The Pantanal float included sculptures of jaguars, caimans and jabirus typical of that biome. The Atlantic Forest float had lush manmade trees representing the huge jequitibas that are one of the symbols of this biome.

Pantanal-themed float in samba school parade, Rio

The Pantanal float in the samba school Carnival parade. (© Conservation International/photo by Beto Mesquita)

The Amazon float showed immense water lilies, native plants about which there are many legends and folk stories. (If you speak Portuguese, you can learn more by listening to the samba written for the parade.)

Amazon-themed float in samba school Carnival parade, Rio

The Amazon float. (© Conservation International/photo by Beto Mesquita)

As for the Caatinga — a semi-arid region found only in northeastern Brazil — the float and the costumes celebrated the unique richness of life that can flourish even in such restricted conditions. It included sculptures of the Spix’s macaw, a parrot species thought to be extinct in the wild which inspired Blu, the main character of the animated film “Rio.”

On the last float, a replica of the house of Chico Mendes recalled the struggle of the Brazilian rubber tapper and environmentalist in his fight for human rights and sustainable use of natural resources before his tragic murder in 1988. On this float, the musician João Donato played a piano made ​​with certified wood harvested from an extractive reserve in the Amazon.

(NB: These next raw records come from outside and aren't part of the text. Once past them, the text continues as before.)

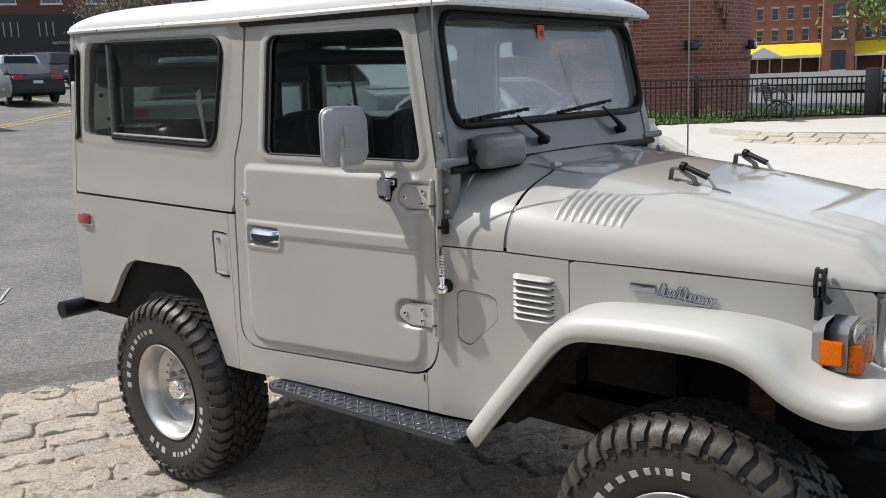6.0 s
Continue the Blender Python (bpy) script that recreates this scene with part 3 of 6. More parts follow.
# maker's mark: plain raised blocks
for k in range(6):
    bm = bmesh.new()
    y = -0.140 + 0.0445 * k
    box(bm, (2.626, y, 0.905), (2.631, y + 0.027, 0.933), bevel=0.004)
    part("name_block", bm, BADGE, bezel)
for y in (-0.010, 0.037):
    bm = bmesh.new()
    lathe(bm, [(0.0, 0.0055), (0.0012, 0.005), (0.0014, 0.0)], (2.6345, y, 0.725), (1, 0, 0), 10)
    part("bolt_hole", bm, SEAL, nose)
for a, b in ((-0.275, -0.07), (0.075, 0.275)):
    bm = bmesh.new()
    box(bm, (2.60, a, 0.75), (2.615, b, 0.81))
    part("slot_backing", bm, DARK, nose)
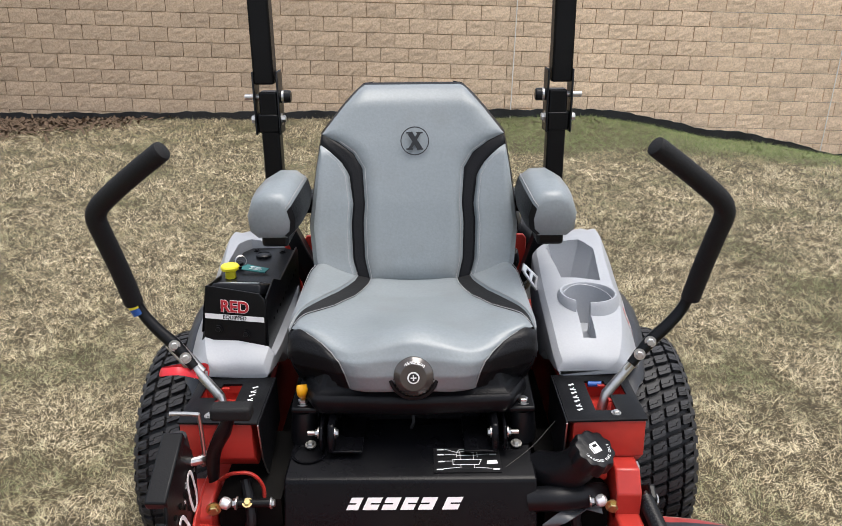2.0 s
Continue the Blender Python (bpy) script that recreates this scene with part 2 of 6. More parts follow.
def rod(a, b, r, seg=12, r2=None):
    a, b = Vector(a), Vector(b)
    m = Matrix.Translation(a) @ (b - a).to_track_quat("Z", "Y").to_matrix().to_4x4()
    return lathe([(r, 0), (r2 or r, (b - a).length)], m, seg)


def along(a, b):
    """The pose at a whose z looks to b."""
    a, b = Vector(a), Vector(b)
    return Matrix.Translation(a) @ (b - a).to_track_quat("Z", "Y").to_matrix().to_4x4()


def loft(rings, cap=True, closed=True):
    n = len(rings[0])
    vs = [tuple(p) for r in rings for p in r]
    fs = []
    for j in range(len(rings) - 1):
        for i in range(n if closed else n - 1):
            fs.append((j * n + i, j * n + (i + 1) % n, (j + 1) * n + (i + 1) % n, (j + 1) * n + i))
    if cap and closed:
        fs += [tuple(range(n - 1, -1, -1)), tuple(range((len(rings) - 1) * n, len(rings) * n))]
    return vs, fs


def sheet(f, nu, nv, thick=0.0):
    """A surface f(u, v), u and v from 0 to 1, with a thickness along its normal."""
    grid = [[Vector(f(i / nu, j / nv)) for j in range(nv + 1)] for i in range(nu + 1)]
    w = nv + 1
    vs = [tuple(p) for r in grid for p in r]
    fs = [(i * w + j, (i + 1) * w + j, (i + 1) * w + j + 1, i * w + j + 1) for i in range(nu) for j in range(nv)]
    if thick:
        k = len(vs)
        for i in range(nu + 1):
            for j in range(nv + 1):
                du = grid[min(i + 1, nu)][j] - grid[max(i - 1, 0)][j]
                dv = grid[i][min(j + 1, nv)] - grid[i][max(j - 1, 0)]
                no = du.cross(dv)
                no = no.normalized() if no.length > 1e-9 else Vector((0, 0, 1))
                vs.append(tuple(grid[i][j] - no * thick))
        fs += [tuple(q + k for q in reversed(g)) for g in fs]
        rim = [i * w for i in range(nu + 1)] + [nu * w + j for j in range(1, nv + 1)] + [i * w + nv for i in range(nu - 1, -1, -1)] + [j for j in range(nv - 1, 0, -1)]
        fs += [(rim[i], rim[(i + 1) % len(rim)], rim[(i + 1) % len(rim)] + k, rim[i] + k) for i in range(len(rim))]
    return vs, fs


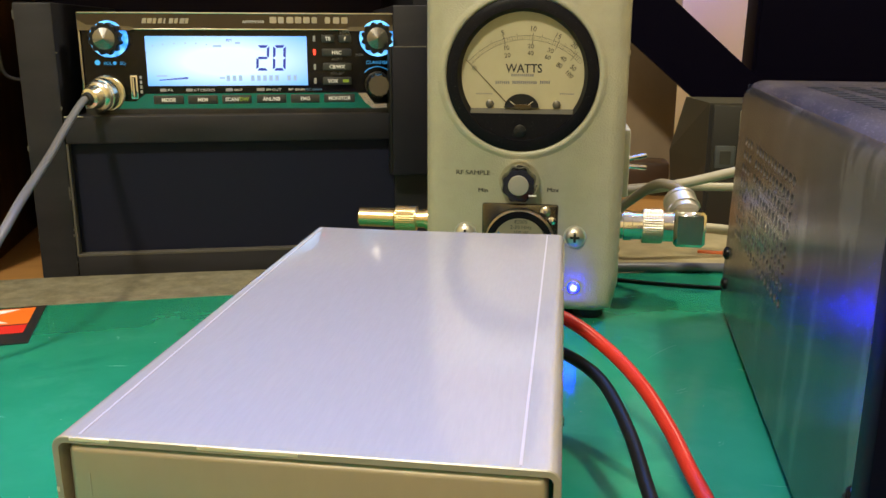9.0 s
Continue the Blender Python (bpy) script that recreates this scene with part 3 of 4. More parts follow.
    # dripping red emblem in five solid marks
    marks = (
        ((-24.0, 27.2), (-17.5, 27.0), (-16.0, 28.9), (-12.9, 27.3), (-12.6, 24.3), (-12.9, 21.9), (-12.4, 20.6), (-12.3, 16.8), (-14.6, 14.8), (-17.5, 14.4), (-20.6, 15.4), (-21.6, 14.7), (-23.2, 15.8), (-23.4, 18.6), (-20.6, 20.6), (-23.4, 23.4)),
        ((-12.2, 28.4), (-8.6, 29.0), (-6.1, 27.4), (-4.4, 28.4), (-0.7, 28.6), (0.6, 15.9), (-0.6, 15.2), (-1.2, 14.6), (-2.1, 15.3), (-4.0, 15.1), (-5.9, 16.4), (-7.6, 15.6), (-9.3, 14.5), (-10.3, 15.0), (-11.4, 14.8), (-11.0, 21.5)),
        ((7.9, 29.3), (10.0, 27.6), (14.3, 16.4), (13.2, 15.3), (11.9, 15.8), (11.3, 14.5), (9.9, 15.9), (8.6, 17.3), (6.6, 16.6), (5.1, 17.1), (3.1, 16.1), (1.3, 16.3), (2.9, 19.5)),
        ((14.3, 29.4), (19.6, 29.0), (23.6, 26.8), (24.8, 23.4), (24.6, 20.2), (24.0, 19.2), (23.2, 20.6), (20.0, 17.2), (18.2, 15.5), (17.6, 14.2), (16.9, 15.7), (15.6, 19.4)),
        ((25.9, 28.9), (35.0, 28.8), (34.6, 25.7), (32.6, 24.6), (32.6, 21.0), (34.9, 19.6), (34.7, 16.5), (33.6, 15.9), (31.0, 16.4), (28.0, 15.7), (27.4, 14.6), (26.5, 19.4)),
    )
    for pts in marks:
        part("emblem_mark", outline([(x * MM, z * MM) for x, z in pts], 0.00030, 0.00014), LOGO_RED, a, "dark red dripping vinyl mark", smooth=0)


amplifier()


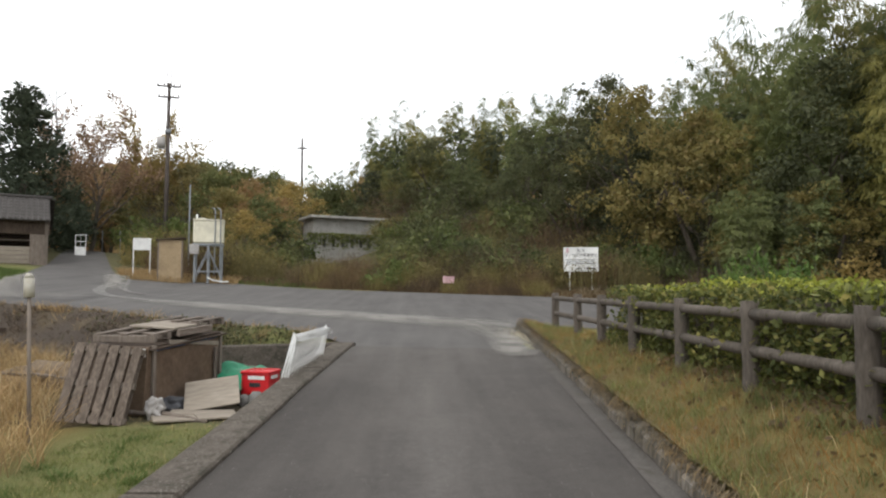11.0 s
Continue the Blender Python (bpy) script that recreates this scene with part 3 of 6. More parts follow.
def dust_patch(points, width, seed, label):
    """Pale grit washed over the road, thinning out to its edges."""
    line = smooth_line(points, 0.35)
    v, fade, n = [], [], 13
    for i, p in enumerate(line):
        d = (line[min(i + 1, len(line) - 1)] - line[max(i - 1, 0)]).normalized()
        k = i / (len(line) - 1)
        for j in range(n):
            q = j / (n - 1) * 2 - 1
            w = p + Vector((-d.y, d.x)) * width(k) * q / 2
            v.append((w.x, w.y, float(track_z(w.x, w.y)) + 0.024))
            fade.append((1 - q * q) ** 1.6 * min(1, k * 3, (1 - k) * 6))
    f = [(i * n + j, i * n + j + 1, (i + 1) * n + j + 1, (i + 1) * n + j) for i in range(len(line) - 1) for j in range(n - 1)]
    ob = grid_part("road_dust", v, f, M_DUST, None, "", True)
    ob.data.attributes.new("fade", "FLOAT", "POINT").data.foreach_set("value", np.array(fade, np.float32))
    return tagged(ob, label, "dust", kind="stuff")


dust_patch([(-9.0, 35.0), (-6.8, 33.4), (-2.9, 31.3), (0.5, 29.6), (2.6, 28.6), (3.5, 28.3)], lambda k: 1.5 + 1.7 * k, 1, "pale dust washed across the road's near edge")
dust_patch([(1.6, 29.8), (2.5, 28.4), (2.9, 26.8), (2.95, 25.2), (2.8, 23.5)], lambda k: 1.7 - 0.8 * k, 2, "pale grit gathered at the end of the kerb")

dust_patch([(-9.2, 35.4), (-11.0, 34.4), (-12.4, 34.0), (-13.4, 36.0), (-15.0, 40.0), (-16.6, 44.0)], lambda k: 2.6 - 1.2 * k, 3, "pale dust over the mouth of the drive")
dust_patch([(-9.6, 37.0), (-10.6, 39.4), (-12.4, 43.4), (-14.4, 47.6)], lambda k: 1.2, 4, "pale dust along the kerb of the drive")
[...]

This first foray into using Carnival to teach about sustainability is inspiring CI-Brazil, along with local partners, to design a strategy for greener future Carnival celebrations. Upcoming parades should include the use of recycled materials and biofuels, waste recycling and the adoption of more sustainable and environmentally friendly kinds of wood, paint and other materials.

We hope to use Carnival and other popular festivals as a means for reaching a hitherto unimaginable number of people with our message that people need nature to thrive … and also to have fun!

Beto Mesquita is the director of CI-Brazil´s Atlantic Forest program.